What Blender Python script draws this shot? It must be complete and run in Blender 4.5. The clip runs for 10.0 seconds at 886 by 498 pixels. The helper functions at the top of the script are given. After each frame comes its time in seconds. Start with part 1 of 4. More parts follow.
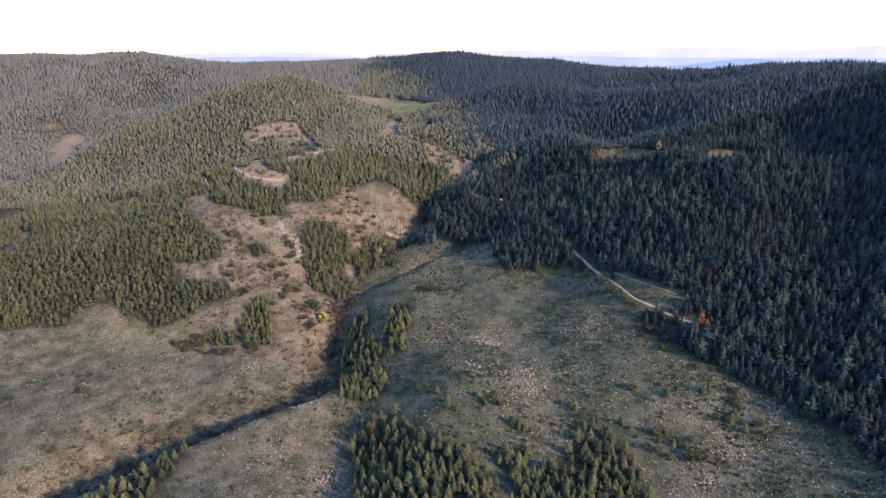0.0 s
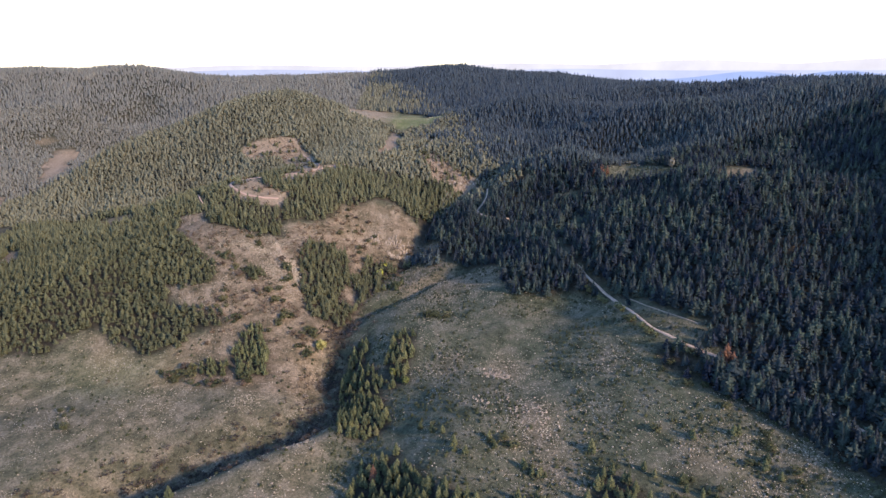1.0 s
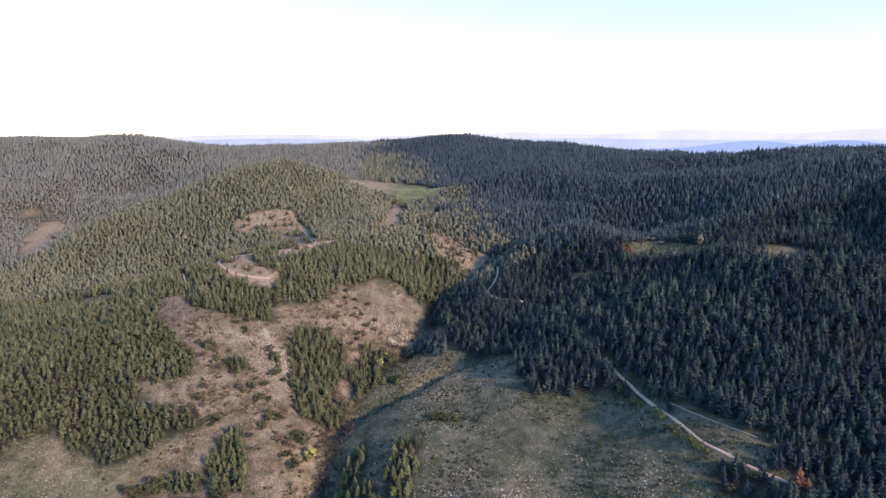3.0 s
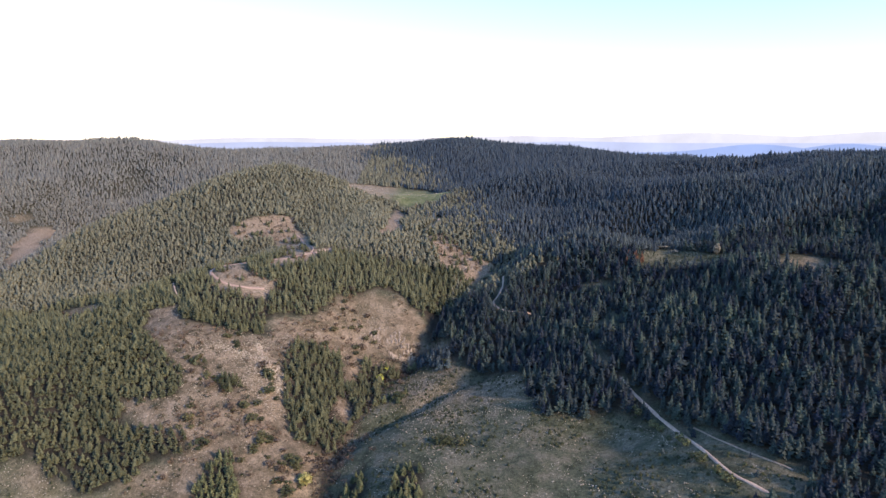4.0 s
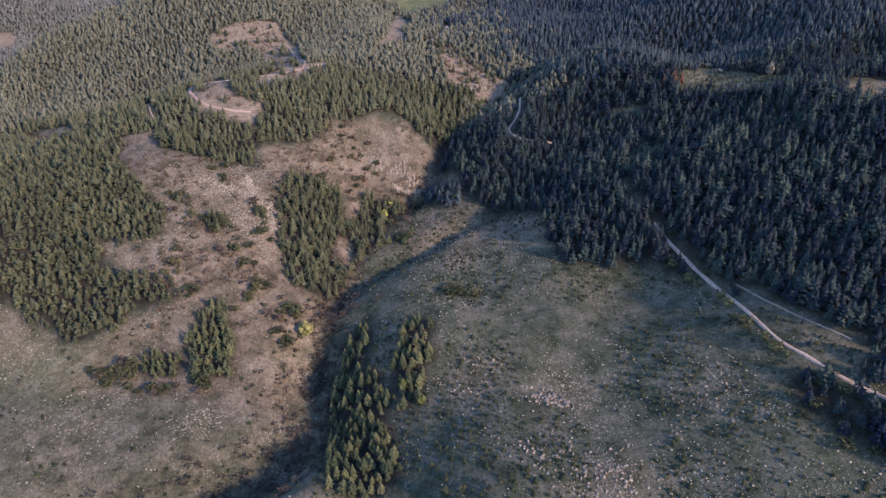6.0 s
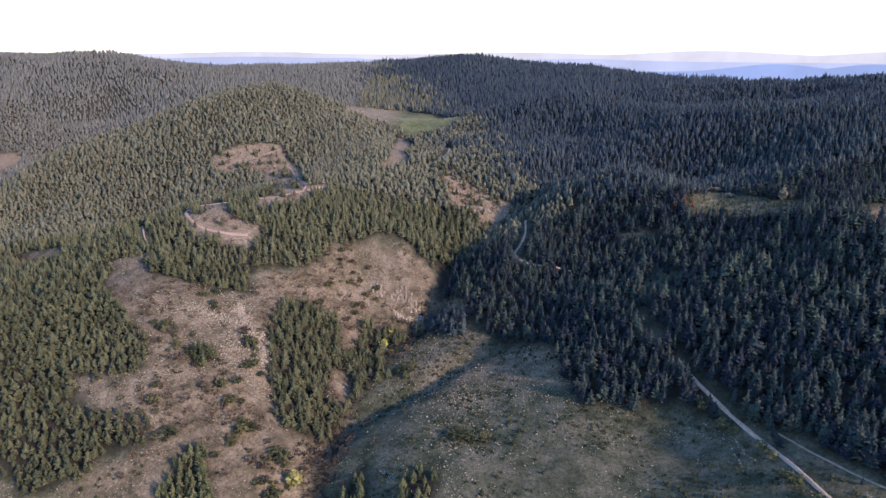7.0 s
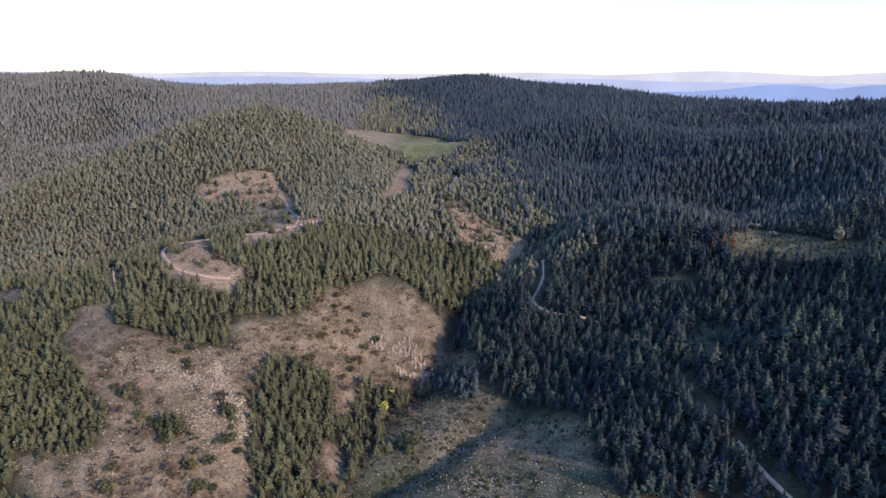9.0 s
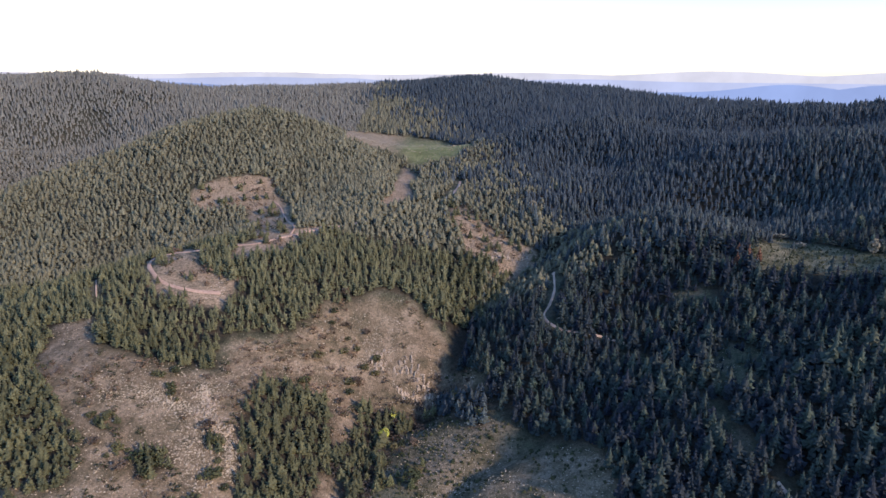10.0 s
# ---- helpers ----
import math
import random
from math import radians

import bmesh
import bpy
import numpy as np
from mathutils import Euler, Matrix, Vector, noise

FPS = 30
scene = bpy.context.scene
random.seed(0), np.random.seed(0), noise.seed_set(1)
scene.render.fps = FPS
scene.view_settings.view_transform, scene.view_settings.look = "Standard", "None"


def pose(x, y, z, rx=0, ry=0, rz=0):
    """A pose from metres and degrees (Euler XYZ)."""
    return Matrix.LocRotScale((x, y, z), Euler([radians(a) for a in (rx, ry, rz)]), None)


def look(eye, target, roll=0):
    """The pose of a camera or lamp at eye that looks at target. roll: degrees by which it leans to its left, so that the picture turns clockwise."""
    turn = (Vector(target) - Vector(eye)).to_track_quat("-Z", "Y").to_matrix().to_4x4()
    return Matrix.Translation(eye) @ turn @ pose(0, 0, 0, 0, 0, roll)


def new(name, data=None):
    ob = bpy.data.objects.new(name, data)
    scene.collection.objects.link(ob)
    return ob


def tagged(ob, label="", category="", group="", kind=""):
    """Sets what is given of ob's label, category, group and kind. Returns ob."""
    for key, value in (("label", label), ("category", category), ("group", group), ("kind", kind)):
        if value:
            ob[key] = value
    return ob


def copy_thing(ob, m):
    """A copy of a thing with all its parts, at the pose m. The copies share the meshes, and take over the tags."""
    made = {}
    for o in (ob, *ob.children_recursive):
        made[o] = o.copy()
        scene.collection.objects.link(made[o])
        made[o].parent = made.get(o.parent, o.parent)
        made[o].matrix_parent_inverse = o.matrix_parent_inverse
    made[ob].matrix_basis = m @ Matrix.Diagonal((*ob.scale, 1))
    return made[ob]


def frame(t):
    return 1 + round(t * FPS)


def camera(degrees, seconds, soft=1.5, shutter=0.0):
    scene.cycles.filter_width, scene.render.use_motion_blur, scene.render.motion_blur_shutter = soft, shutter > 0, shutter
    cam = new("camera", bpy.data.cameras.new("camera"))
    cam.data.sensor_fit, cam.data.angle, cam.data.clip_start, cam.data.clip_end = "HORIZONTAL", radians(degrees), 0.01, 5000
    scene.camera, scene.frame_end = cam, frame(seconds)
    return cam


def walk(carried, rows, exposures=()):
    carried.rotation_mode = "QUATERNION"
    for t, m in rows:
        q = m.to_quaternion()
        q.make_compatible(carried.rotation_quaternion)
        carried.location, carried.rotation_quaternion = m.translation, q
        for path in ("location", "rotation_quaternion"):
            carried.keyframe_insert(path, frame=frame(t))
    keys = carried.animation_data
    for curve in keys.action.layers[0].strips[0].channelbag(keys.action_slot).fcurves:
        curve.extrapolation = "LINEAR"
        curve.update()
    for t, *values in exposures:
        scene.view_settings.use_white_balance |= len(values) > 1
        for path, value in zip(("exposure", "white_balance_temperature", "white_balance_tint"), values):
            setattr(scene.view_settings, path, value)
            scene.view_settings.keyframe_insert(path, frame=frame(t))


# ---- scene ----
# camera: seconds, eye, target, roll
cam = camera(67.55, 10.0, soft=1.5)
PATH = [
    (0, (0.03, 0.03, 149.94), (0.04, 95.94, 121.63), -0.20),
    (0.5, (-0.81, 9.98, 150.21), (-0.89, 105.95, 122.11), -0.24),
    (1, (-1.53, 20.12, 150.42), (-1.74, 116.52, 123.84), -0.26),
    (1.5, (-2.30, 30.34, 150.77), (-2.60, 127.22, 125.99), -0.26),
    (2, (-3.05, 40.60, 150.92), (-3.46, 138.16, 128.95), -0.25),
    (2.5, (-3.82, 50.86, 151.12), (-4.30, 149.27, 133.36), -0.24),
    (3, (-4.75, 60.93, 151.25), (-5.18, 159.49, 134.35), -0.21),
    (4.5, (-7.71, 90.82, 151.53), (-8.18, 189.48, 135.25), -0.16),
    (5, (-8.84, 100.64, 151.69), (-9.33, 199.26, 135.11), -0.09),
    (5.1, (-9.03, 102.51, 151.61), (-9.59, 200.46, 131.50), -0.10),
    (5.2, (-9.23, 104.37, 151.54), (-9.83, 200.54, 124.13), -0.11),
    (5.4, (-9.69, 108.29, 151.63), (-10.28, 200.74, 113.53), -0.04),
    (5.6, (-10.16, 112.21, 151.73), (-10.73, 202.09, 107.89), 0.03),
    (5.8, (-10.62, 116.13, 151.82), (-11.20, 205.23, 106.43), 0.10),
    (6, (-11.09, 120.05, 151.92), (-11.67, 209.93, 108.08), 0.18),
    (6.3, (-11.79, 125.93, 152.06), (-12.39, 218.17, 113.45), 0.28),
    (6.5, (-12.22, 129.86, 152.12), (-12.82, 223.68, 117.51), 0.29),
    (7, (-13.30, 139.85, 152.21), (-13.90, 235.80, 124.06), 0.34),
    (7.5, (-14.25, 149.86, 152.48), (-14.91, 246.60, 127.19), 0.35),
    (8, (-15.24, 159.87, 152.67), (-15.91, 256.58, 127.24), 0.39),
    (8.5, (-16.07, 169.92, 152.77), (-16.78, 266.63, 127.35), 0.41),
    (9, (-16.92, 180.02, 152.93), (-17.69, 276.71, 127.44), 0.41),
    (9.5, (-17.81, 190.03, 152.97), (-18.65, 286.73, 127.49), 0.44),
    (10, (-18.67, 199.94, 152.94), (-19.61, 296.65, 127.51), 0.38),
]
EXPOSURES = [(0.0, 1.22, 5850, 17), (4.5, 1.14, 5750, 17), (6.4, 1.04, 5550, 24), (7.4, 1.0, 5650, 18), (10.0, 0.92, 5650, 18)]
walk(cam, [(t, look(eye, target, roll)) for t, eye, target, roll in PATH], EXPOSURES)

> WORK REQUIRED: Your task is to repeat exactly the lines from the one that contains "# ---- helpers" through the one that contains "scene.render.fps = FPS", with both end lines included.

> SOLUTION TO THE EXERCISE:
# ---- helpers ----
import math
import random
from math import radians

import bmesh
import bpy
import numpy as np
from mathutils import Euler, Matrix, Vector, noise

FPS = 30
scene = bpy.context.scene
random.seed(0), np.random.seed(0), noise.seed_set(1)
scene.render.fps = FPS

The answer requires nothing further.